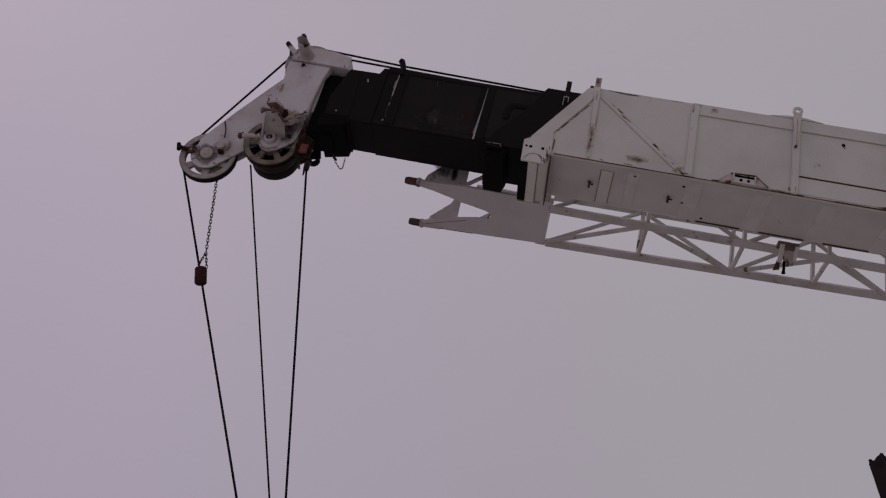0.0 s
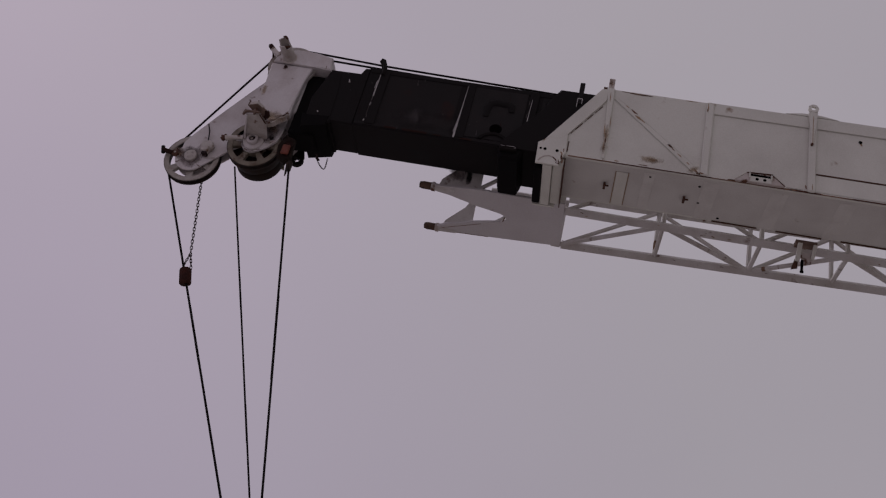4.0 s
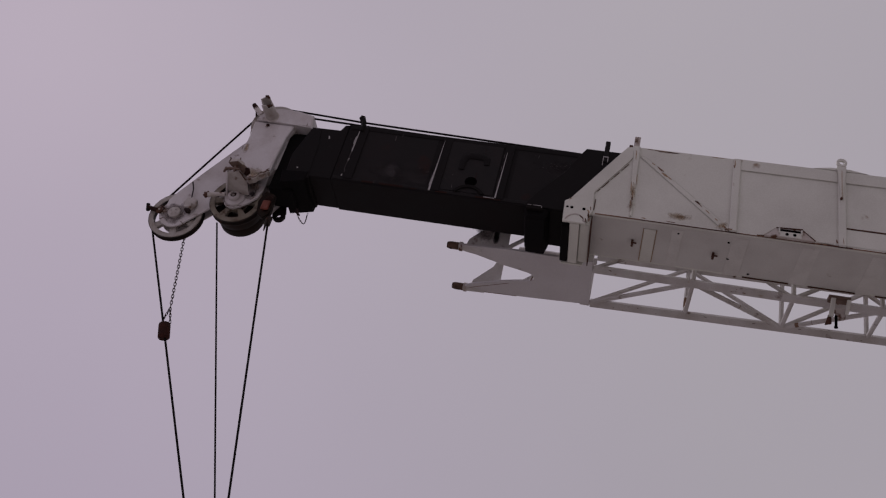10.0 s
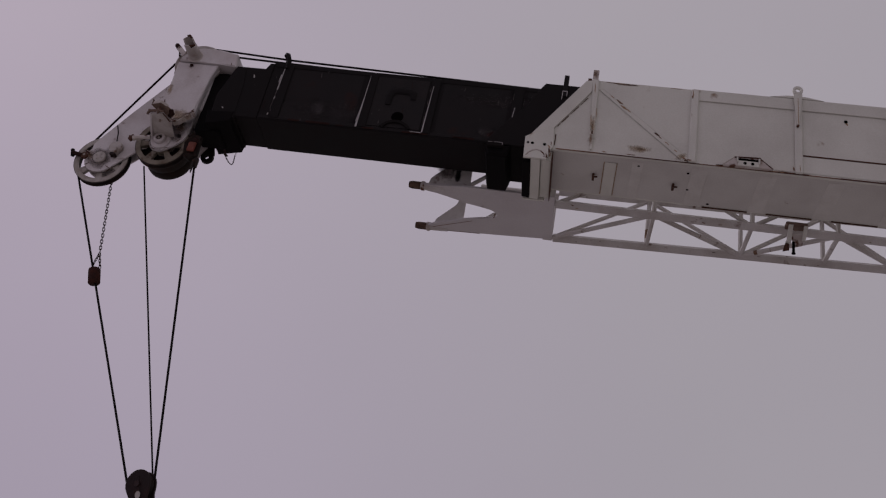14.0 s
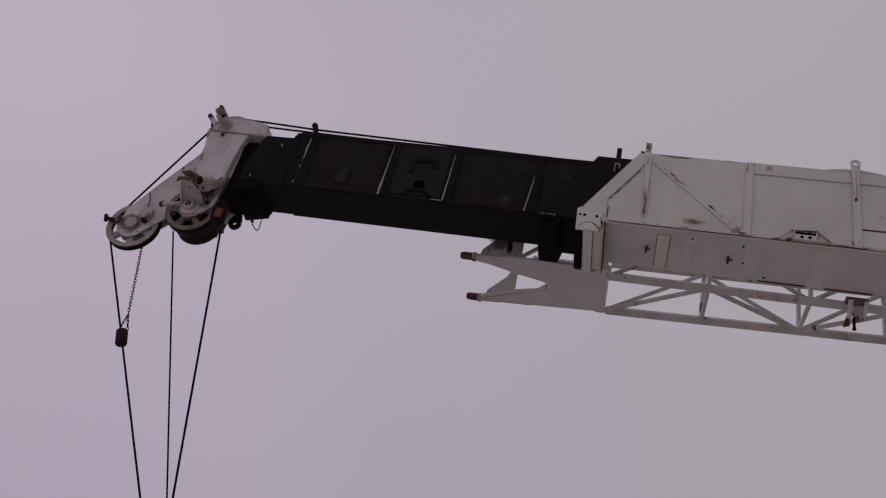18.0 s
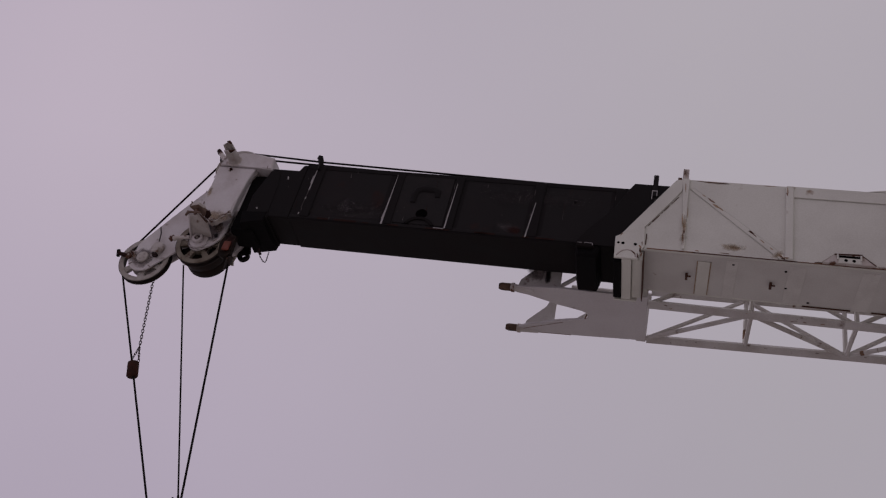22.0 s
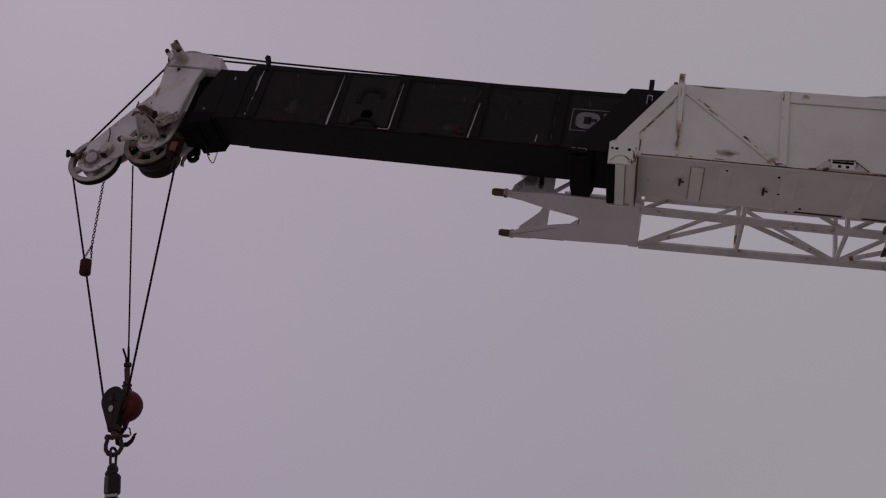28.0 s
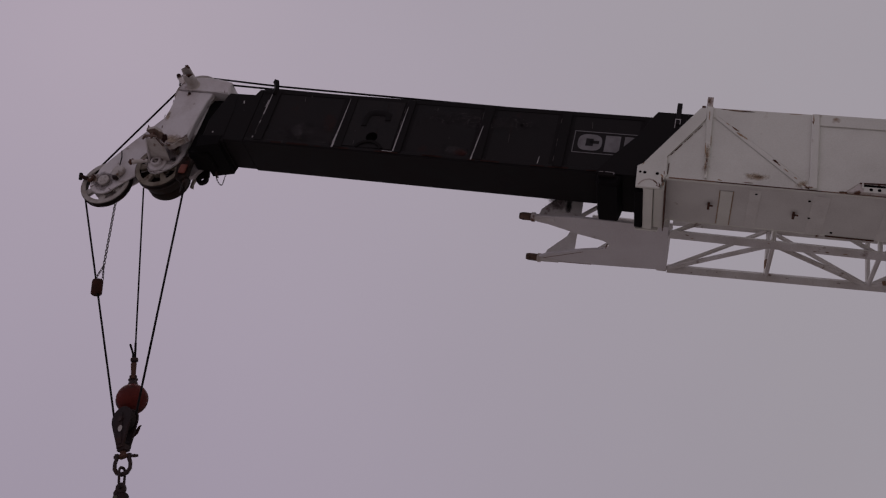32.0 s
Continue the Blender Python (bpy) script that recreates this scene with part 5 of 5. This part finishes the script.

*****

## What is asked
Return each line of the data, keeping its wording exact and omitting pictures.

## Completed exercise
0.0 s
4.0 s
10.0 s
14.0 s
18.0 s
22.0 s
28.0 s
32.0 s
Continue the Blender Python (bpy) script that recreates this scene with part 5 of 5. This part finishes the script.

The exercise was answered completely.